Wird Ludwigshafen zum Paradebeispiel systemischer Ausländerfeindlichkeit?
Die ‚Rheinpfalz‘ berichtet am Samstag, dem 3.12.2022 sowohl Empörendes als auch Beängstigendes. Unter der Überschrift „Konsequentes Ignorieren der Bürger“ schildert sie ein in Ludwigshafen seit Jahren bestehendes und bekanntes Problem: Die Ausländerbehörde ist nicht erreichbar und auch bei dringendsten und existenziellen Belangen werden keine Termine vergeben. Diese Zustände können nicht mehr nur als behördliches Versagen gesehen werden.
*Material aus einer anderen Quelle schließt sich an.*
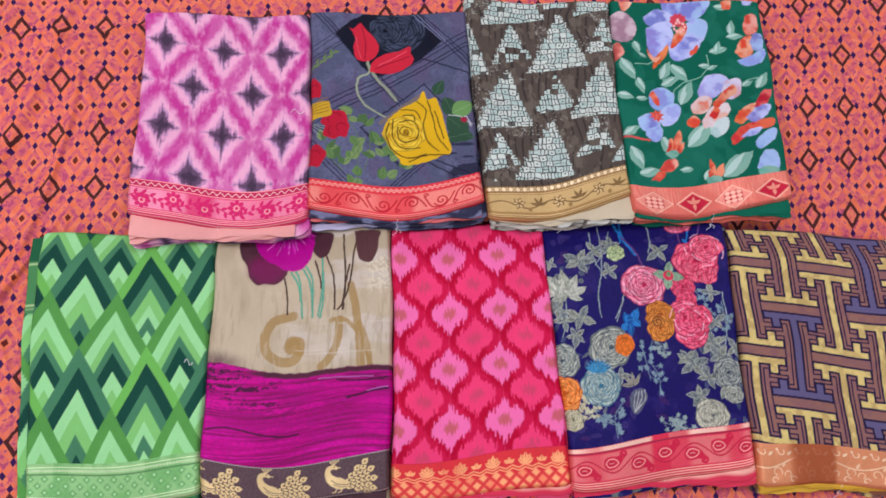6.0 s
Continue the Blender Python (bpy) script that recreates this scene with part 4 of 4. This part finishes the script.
    b.poly(curve([(107, 134), (117, 157), (140, 179), (168, 194), (179, 210), (184, 195), (198, 196), (203, 172), (207, 140), (214, 102), (199, 95), (175, 86), (142, 82), (132, 95), (119, 113), (107, 134)], 70), yel, 0.8)
    b.rose(143, 136, 32, (226, 176, 20), yd, yl, 3.0, 1.2, 0.25)
    line = (92, 66, 22)
    for pts in ([(119, 153), (114, 129), (128, 104), (149, 94), (175, 99)], [(126, 160), (124, 129), (139, 111), (166, 111)], [(132, 146), (133, 126), (147, 121), (162, 129), (163, 147), (153, 159), (136, 156)], [(168, 192), (179, 175), (172, 147), (178, 121), (195, 103)], [(184, 193), (188, 165), (193, 130), (209, 104)], [(140, 177), (161, 176), (169, 161)], [(149, 88), (175, 97), (207, 96)], [(143, 167), (157, 168), (160, 159)], [(193, 173), (198, 146), (203, 124)]):
        b.stroke(curve(pts), 2.0, line, 0.7)
    b.stroke(arc(143, 138, 11, 0, 500, 26, 3), 1.4, line)
    return b.done()


def scroll_border(X, Y):
    b = Brush(X, Y, (234, 54, 62))
    dull = patches(b, 50, 1.3)
    b.all((1 - dull) * smooth(10, 13, b.y) * smooth(44, 41, b.y) * 0.9, (250, 146, 128), 0.5)
    deep = (204, 12, 36)
    for k in range(6):
        cx, up = 24 + 42 * k, 1 if k % 2 else -1
        b.stroke(arc(cx, 26 + 2 * up, 11, 200, 200 + up * -560, 34, 1.5), 2.2, deep)
        b.stroke(curve([(cx - 24, 26 - 8 * up), (cx - 14, 26 + 10 * up), (cx + 2, 26 + 13 * up), (cx + 12, 26 + 4 * up), (cx + 20, 26 - 8 * up)]), 2.2, deep)
        b.stroke(arc(cx + 20, 26 + 11 * up, 4, 0, 400, 16, 1), 1.8, deep)
    zig = np.abs(np.mod(b.x / 4, 2) - 1)
    for o in (47, 50):
        b.all(smooth(1.0, 0.4, np.abs(b.y - o - 3 * zig)), (252, 186, 164), 0.55)
    front_lines(b, (2.5, 5, 8), (250, 170, 150))
    return b.done()


# mosaic triangles
def mosaic_print(X, Y):
    b = Brush(X, Y, (86, 76, 66))
    x, y = b.x, b.y
    line = np.sin((x + 3.5 * np.sin(y / 21 + x / 30) + 16 * fbm(x / 30, y / 60, 2)) * 2 * np.pi / 11)
    b.all(0.8 * smooth(0.6, 0.9, line) * smooth(0.3, 0.5, fbm(x / 20 + 3, y / 30, 2)), (48, 42, 40))
    b.all(0.6 * smooth(0.5, 0.66, fbm(x / 9, y / 14, 3)), (118, 108, 92))
    # chips of a mosaic: a jittered grid with dark joints
    px, py = 10.4, 9.6
    wx, wy = x + 4.5 * (vnoise(x / 9, y / 9) - 0.5), y + 4.5 * (vnoise(x / 9 + 90, y / 9) - 0.5)
    j = np.floor(wy / py)
    xs = wx + px * vnoise(j * 7.31 + 0.5, j * 0 + 4.5)
    i = np.floor(xs / px)
    split = vnoise(i * 3.7 + 0.5, j * 5.1 + 0.5)
    fx, fy = np.mod(xs, px) - px / 2, np.mod(wy, py) - py / 2
    tall = split > 0.66
    fx, hx = np.where(tall, np.mod(fx + px / 2, px / 2) - px / 4, fx), np.where(tall, px / 4, px / 2)
    low = split < 0.22
    fy, hy = np.where(low, np.mod(fy + py / 2, py / 2) - py / 4, fy), np.where(low, py / 4, py / 2)
    white = smooth(0.35, 1.0, np.minimum(hx - np.abs(fx), hy - np.abs(fy)))
    white = white * (1 - 0.9 * smooth(1.7, 1.0, np.hypot(fx, fy)) * ((split > 0.3) & (split < 0.6)))
    white = white * (1 - 0.85 * (vnoise(i * 11.3 + 0.5, j * 2.9 + 9.5) > 0.9))
    tone = mix(flat((214, 224, 208), X), lin((186, 208, 194)), smooth(0.35, 0.65, vnoise(i * 1.7 + 0.5, j * 9.1 + 0.5)))
    inside = np.zeros(X.shape)
    large = (((143, 363), (88, 252), (178, 261)), ((58, 256), (-4, 147), (84, 157)), ((114, 165), (47, 63), (139, 69)), ((203, 269), (144, 164), (226, 172)), ((71, 449), (24, 336), (119, 355)), ((215, 471), (164, 357), (251, 380)), ((-2, 354), (-49, 236), (27, 245)), ((218, 117), (198, 84), (235, 91)))
    small = (((68, 342), (34, 265), (93, 278)), ((208, 352), (175, 283), (231, 295)), ((128, 246), (89, 177), (155, 186)), ((29, 144), (1, 74), (57, 89)), ((181, 164), (145, 97), (206, 110)), ((123, 443), (103, 372), (156, 376)), ((17, 63), (2, 35), (33, 42)), ((9, 417), (-6, 363), (31, 369)))
    for k, (apex, left, right) in enumerate(large + small):
        t = np.clip((apex[1] - y) / (apex[1] - (left[1] + right[1]) / 2 + 1e-6 + (x - (left[0] + right[0]) / 2) * (left[1] - right[1]) / (right[0] - left[0])), -1, 2)
        q = np.floor(t * 8 + vnoise(x / 3, y / 3) * 0.8 + 0.4) / 8
        lo, hi = apex[0] + (left[0] - apex[0]) * q, apex[0] + (right[0] - apex[0]) * q
        m = smooth(-0.8, 0.8, np.minimum(x - lo, hi - x)) * (t > 0) * (t < 1)
        if k >= len(large):
            m = m * (vnoise(i * 5.3 + k + 0.5, j * 3.3 + 0.5) > 0.3)
        inside = np.maximum(inside, m)
    b.all(inside * (1 - white), (56, 48, 42))
    b.all(inside * white, tone)
    spot = smooth(0.74, 0.8, vnoise(x / 2.4 + 7, y / 2.4 + 2)) * smooth(0.55, 0.65, fbm(x / 30 + 8, y / 30, 2))
    b.all(spot * 0.7, (170, 172, 158))
    return b.done()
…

Sie zeugen von einem rücksichtslosen Verheizen der Beschäftigten, sind ein erschütterndes Beispiel systemischer Ausländerfeindlichkeit und verletzen fortgesetzt die Grundrechte tausender Menschen.
Ein seit 20 Jahren in Deutschland lebender und mit einer Deutschen verheirateter Brite kann am 2. November diesen Jahres nicht zur Beerdigung seiner Schwester ausreisen. Zwar hat er Dauerbleiberecht, das aber nach dem Brexit durch eine sogenannte Aufenthaltskarte bestätigt werden muss. Seit Dezember 2020 hatten er und seine Frau per Telefon und per Mail unermüdlich, aber erfolglos versucht, diese Bescheinigung zu erhalten. An dem Tag, an dem die Polizei ihn am Frankfurter Flughafen aufhält, versucht seine Frau über fünf Stunden erfolglos, in der Ausländerbehörde, in der Zentrale und bei den Bürgerdiensten eine zuständige Person zu erreichen.
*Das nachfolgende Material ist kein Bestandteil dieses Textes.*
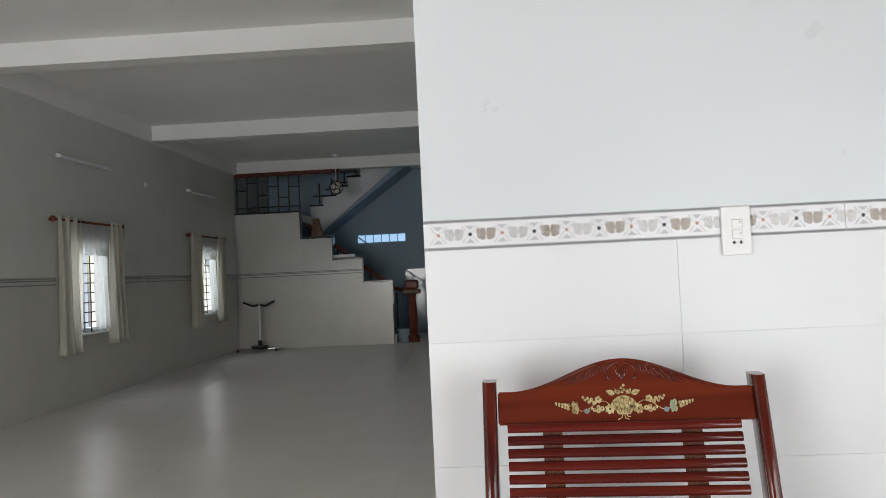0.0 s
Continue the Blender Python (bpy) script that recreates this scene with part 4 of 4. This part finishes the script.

Ein aus Indien stammender junger Praktikant in einer Chemiefirma hat zusätzlich zu seinem Visum einen Identitätsnachweis, der im November durch die Ausländerbehörde verlängert werden muss. Bereits vier Wochen vor dem Termin beginnt er, sich um die Verlängerung zu bemühen. Er ruft an, schreibt E-Mails und wirft sogar seine Unterlagen in den Behörden-Briefkasten ein. Die Behörde aber reagiert in keiner Weise, er erhält noch nicht mal eine Bestätigungsmail. Er traut sich nicht mehr auf die Straße, aus Angst davor, kontrolliert und ohne gültige Papiere angetroffen zu werden.
Zwei von vielen Beispielen, die in Ludwigshafen seit Jahren alltäglich sind. Die Ausländerbehörde ist zuständig für alles, was mit Aufenthaltstiteln, Visa-Anträgen, Duldungen, Erwerbstätigkeit von Ausländern und mit Asylrecht zu tun hat. Bei vielen Fragen, etwa einer Aufenthaltserlaubnis, ist ein Termin zu einer persönlichen Vorsprache erforderlich. Bereits im Oktober 2018 beschäftigt sich der Beirat für Migration und Integration mit einem Antrag der Linken, der die Stadtverwaltung auffordert, die Zustände in der Ausländerbehörde zu ändern. Schon damals wird der Antrag damit begründet, es sei „oft eine unüberwindbare Herausforderung, einen Sachbearbeiter der Ausländerbehörde zu erreichen, um einen Termin zu bekommen.“ Das Beiratsmitglied Mehmet Ali Aty berichtet in der Sitzung von seinem Alltag als Unternehmer: “Wir beschäftigen 20 Leute, die eine Aufenthaltsgenehmigung brauchen. Wir müssen fast sechs Monate vor Ablauf versuchen, jemanden bei der Ausländerbehörde zu erreichen.“ Der Linken-Antrag wird schließlich einstimmig – auch mit den Stimmen der CDU – verabschiedet.
29,9 Prozent der über 172.000 Einwohner*innen Ludwigshafens besitzen keinen deutschen Ausweis. Das sind über 51.000 Menschen, die auf die Ausländerbehörde angewiesen sind. Viele von ihnen kamen unter traumatischen Umständen zu uns. Den Aufenthaltsstatus betreffende Unsicherheiten werden von ihnen häufig als extrem bedrohlich erlebt. Leo Tolstoi sagte: „Unrecht ist das, was einem anderen Menschen schadet.“ Der Schaden und damit das Unrecht, das diese Behörde durch ihr Tun bzw. Unterlassen verursacht, ist riesig und stellt eine massenhafte und massive Verletzung der Menschenrechte dar. Und schließlich: Der zu Recht vielfach beklagte ‚Riss durch die Gesellschaft‘ wird wohl durch kaum etwas mehr vertieft als durch solche Zustände und Praktiken.